**Source excerpt**:
-- START --

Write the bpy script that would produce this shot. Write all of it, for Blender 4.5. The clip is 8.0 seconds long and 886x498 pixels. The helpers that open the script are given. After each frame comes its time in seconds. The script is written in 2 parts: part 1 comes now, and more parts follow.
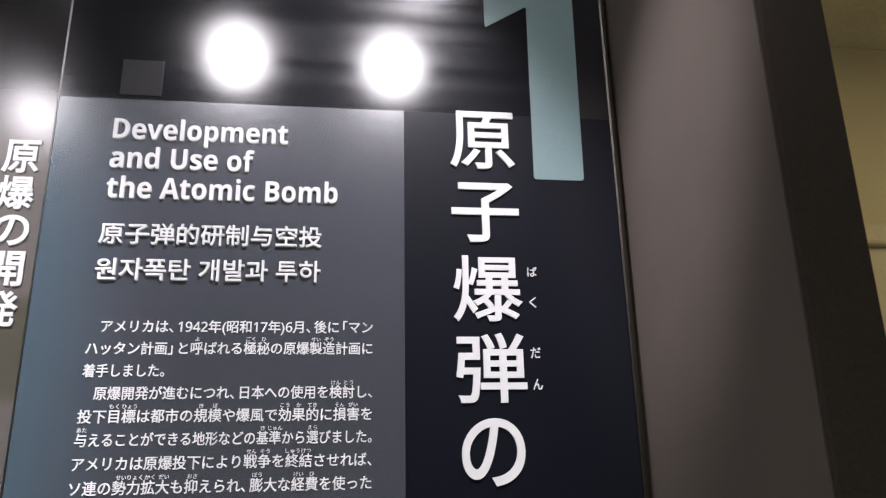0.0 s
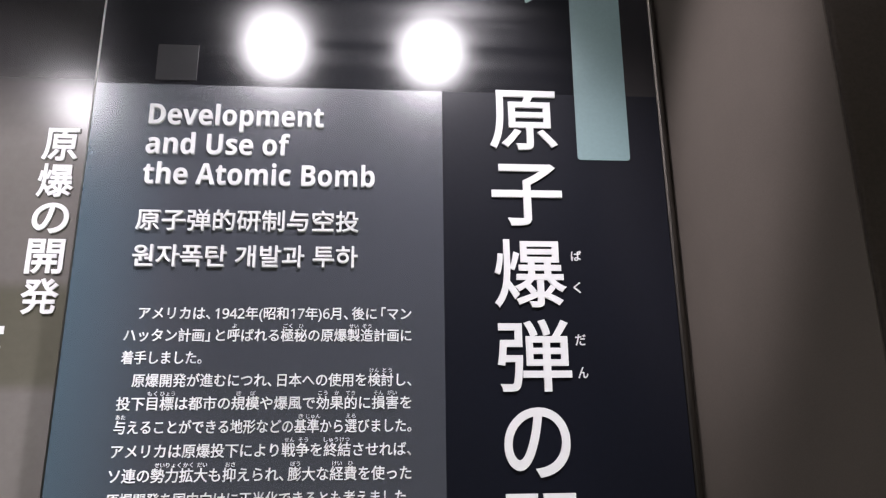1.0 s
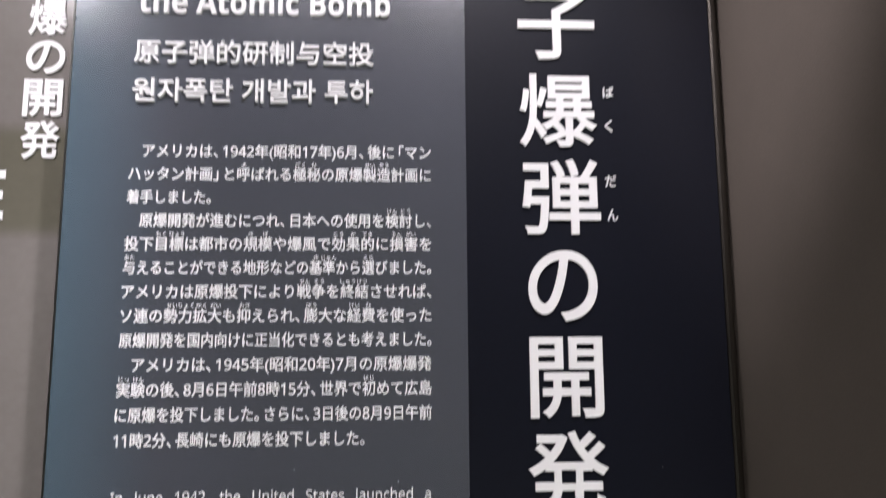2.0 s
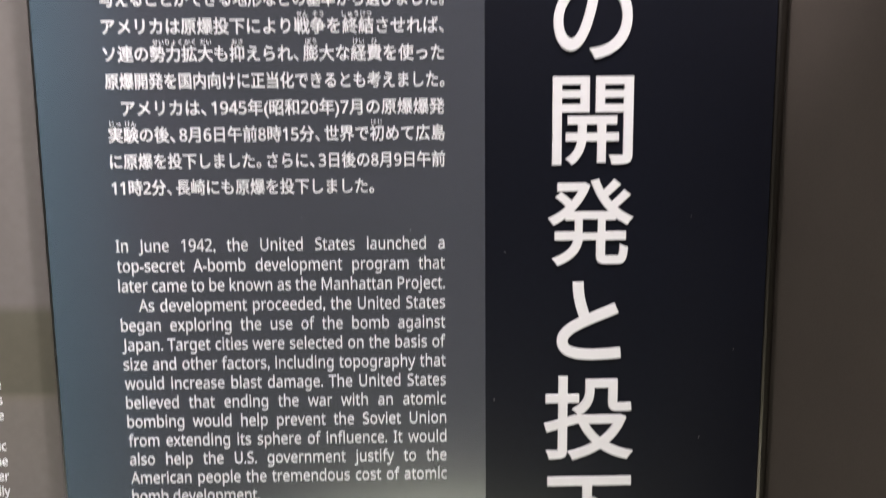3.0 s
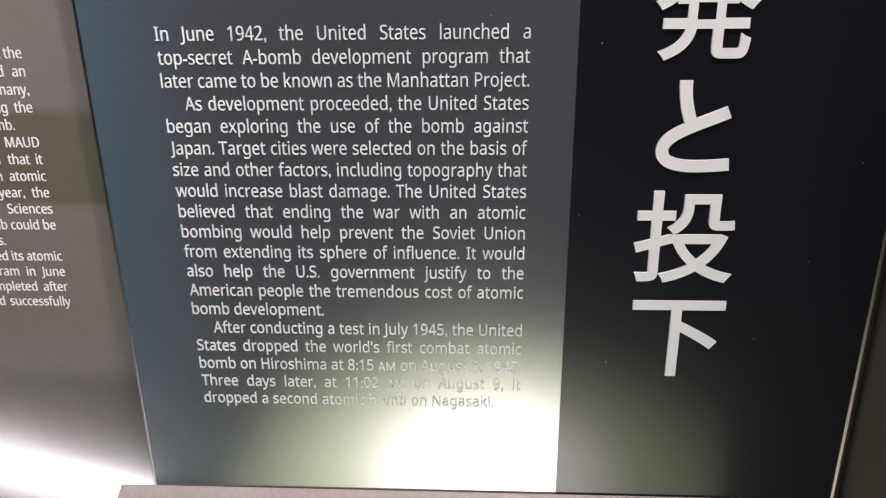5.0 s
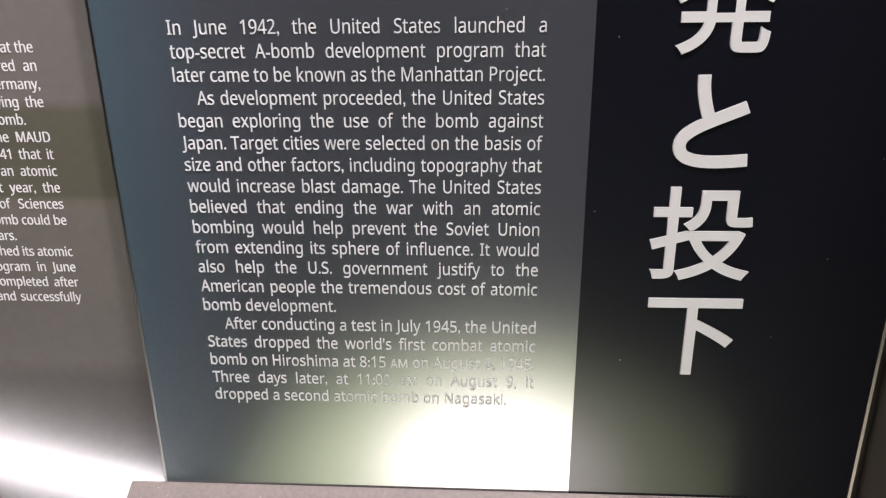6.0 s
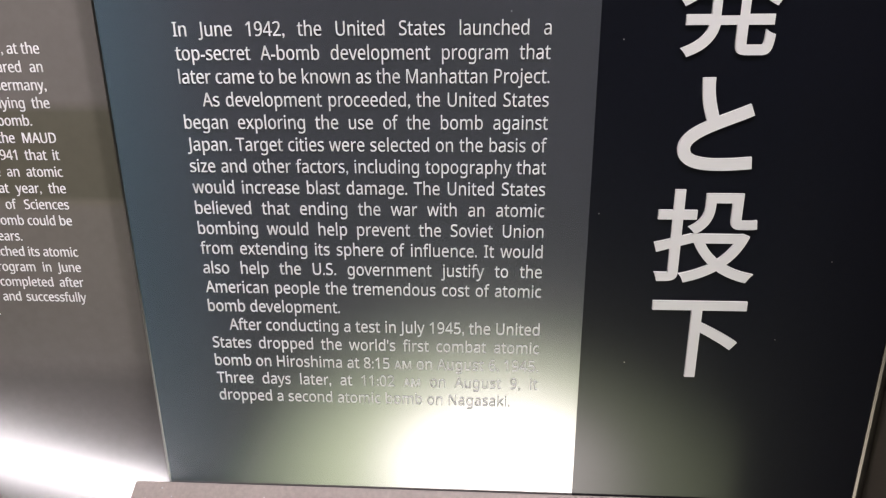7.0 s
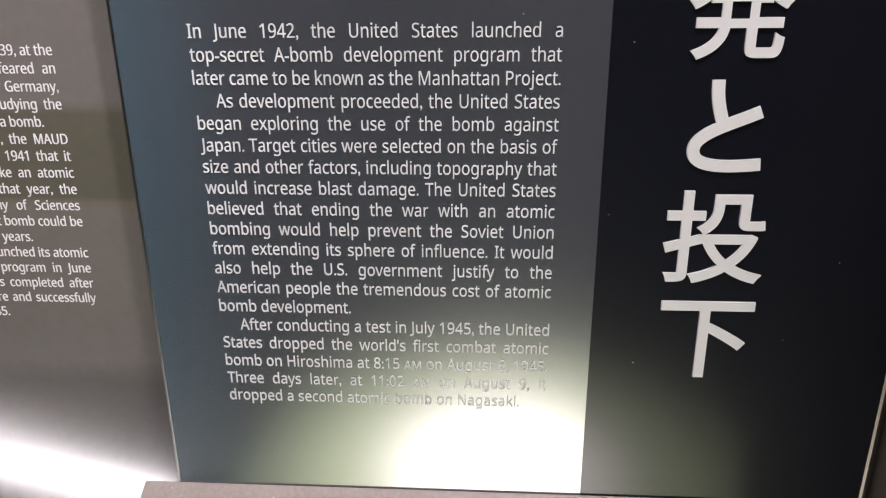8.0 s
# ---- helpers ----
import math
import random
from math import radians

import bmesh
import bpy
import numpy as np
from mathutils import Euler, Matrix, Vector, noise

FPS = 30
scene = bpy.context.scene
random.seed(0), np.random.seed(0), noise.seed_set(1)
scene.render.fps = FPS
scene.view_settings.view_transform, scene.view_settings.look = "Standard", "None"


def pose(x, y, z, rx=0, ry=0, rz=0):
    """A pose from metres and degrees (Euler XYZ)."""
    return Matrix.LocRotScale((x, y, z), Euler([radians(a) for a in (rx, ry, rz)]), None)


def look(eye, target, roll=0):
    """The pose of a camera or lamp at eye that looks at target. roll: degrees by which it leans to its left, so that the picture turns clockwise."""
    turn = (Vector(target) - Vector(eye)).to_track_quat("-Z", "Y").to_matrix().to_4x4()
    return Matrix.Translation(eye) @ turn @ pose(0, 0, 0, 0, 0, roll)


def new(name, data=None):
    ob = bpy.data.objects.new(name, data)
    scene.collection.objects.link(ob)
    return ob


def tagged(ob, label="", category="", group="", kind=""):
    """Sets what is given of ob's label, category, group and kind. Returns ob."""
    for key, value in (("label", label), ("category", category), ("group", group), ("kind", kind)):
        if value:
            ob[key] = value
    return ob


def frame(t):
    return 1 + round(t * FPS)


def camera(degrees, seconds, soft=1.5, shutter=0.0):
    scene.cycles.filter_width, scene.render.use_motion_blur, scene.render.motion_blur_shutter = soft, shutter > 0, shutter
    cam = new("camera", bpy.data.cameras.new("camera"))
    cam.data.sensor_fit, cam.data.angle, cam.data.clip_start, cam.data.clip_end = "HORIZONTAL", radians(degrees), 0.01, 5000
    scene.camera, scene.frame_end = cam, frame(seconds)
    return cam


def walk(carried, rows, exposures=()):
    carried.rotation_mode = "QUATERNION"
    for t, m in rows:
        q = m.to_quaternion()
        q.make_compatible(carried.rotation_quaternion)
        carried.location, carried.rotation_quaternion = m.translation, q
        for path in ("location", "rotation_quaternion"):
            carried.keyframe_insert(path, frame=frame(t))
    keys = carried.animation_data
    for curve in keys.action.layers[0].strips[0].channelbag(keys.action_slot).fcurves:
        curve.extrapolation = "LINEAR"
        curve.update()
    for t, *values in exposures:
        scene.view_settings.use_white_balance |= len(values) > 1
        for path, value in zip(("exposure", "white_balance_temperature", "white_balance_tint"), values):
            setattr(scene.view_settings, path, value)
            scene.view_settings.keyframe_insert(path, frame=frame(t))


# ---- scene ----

-- END --

**Required task**: Every line is to be duplicated exactly, though pictures stay out.

**Reply**:
Write the bpy script that would produce this shot. Write all of it, for Blender 4.5. The clip is 8.0 seconds long and 886x498 pixels. The helpers that open the script are given. After each frame comes its time in seconds. The script is written in 2 parts: part 1 comes now, and more parts follow.
0.0 s
1.0 s
2.0 s
3.0 s
5.0 s
6.0 s
7.0 s
8.0 s
# ---- helpers ----
import math
import random
from math import radians

import bmesh
import bpy
import numpy as np
from mathutils import Euler, Matrix, Vector, noise

FPS = 30
scene = bpy.context.scene
random.seed(0), np.random.seed(0), noise.seed_set(1)
scene.render.fps = FPS
scene.view_settings.view_transform, scene.view_settings.look = "Standard", "None"


def pose(x, y, z, rx=0, ry=0, rz=0):
    """A pose from metres and degrees (Euler XYZ)."""
    return Matrix.LocRotScale((x, y, z), Euler([radians(a) for a in (rx, ry, rz)]), None)


def look(eye, target, roll=0):
    """The pose of a camera or lamp at eye that looks at target. roll: degrees by which it leans to its left, so that the picture turns clockwise."""
    turn = (Vector(target) - Vector(eye)).to_track_quat("-Z", "Y").to_matrix().to_4x4()
    return Matrix.Translation(eye) @ turn @ pose(0, 0, 0, 0, 0, roll)


def new(name, data=None):
    ob = bpy.data.objects.new(name, data)
    scene.collection.objects.link(ob)
    return ob


def tagged(ob, label="", category="", group="", kind=""):
    """Sets what is given of ob's label, category, group and kind. Returns ob."""
    for key, value in (("label", label), ("category", category), ("group", group), ("kind", kind)):
        if value:
            ob[key] = value
    return ob


def frame(t):
    return 1 + round(t * FPS)


def camera(degrees, seconds, soft=1.5, shutter=0.0):
    scene.cycles.filter_width, scene.render.use_motion_blur, scene.render.motion_blur_shutter = soft, shutter > 0, shutter
    cam = new("camera", bpy.data.cameras.new("camera"))
    cam.data.sensor_fit, cam.data.angle, cam.data.clip_start, cam.data.clip_end = "HORIZONTAL", radians(degrees), 0.01, 5000
    scene.camera, scene.frame_end = cam, frame(seconds)
    return cam


def walk(carried, rows, exposures=()):
    carried.rotation_mode = "QUATERNION"
    for t, m in rows:
        q = m.to_quaternion()
        q.make_compatible(carried.rotation_quaternion)
        carried.location, carried.rotation_quaternion = m.translation, q
        for path in ("location", "rotation_quaternion"):
            carried.keyframe_insert(path, frame=frame(t))
    keys = carried.animation_data
    for curve in keys.action.layers[0].strips[0].channelbag(keys.action_slot).fcurves:
        curve.extrapolation = "LINEAR"
        curve.update()
    for t, *values in exposures:
        scene.view_settings.use_white_balance |= len(values) > 1
        for path, value in zip(("exposure", "white_balance_temperature", "white_balance_tint"), values):
            setattr(scene.view_settings, path, value)
            scene.view_settings.keyframe_insert(path, frame=frame(t))


# ---- scene ----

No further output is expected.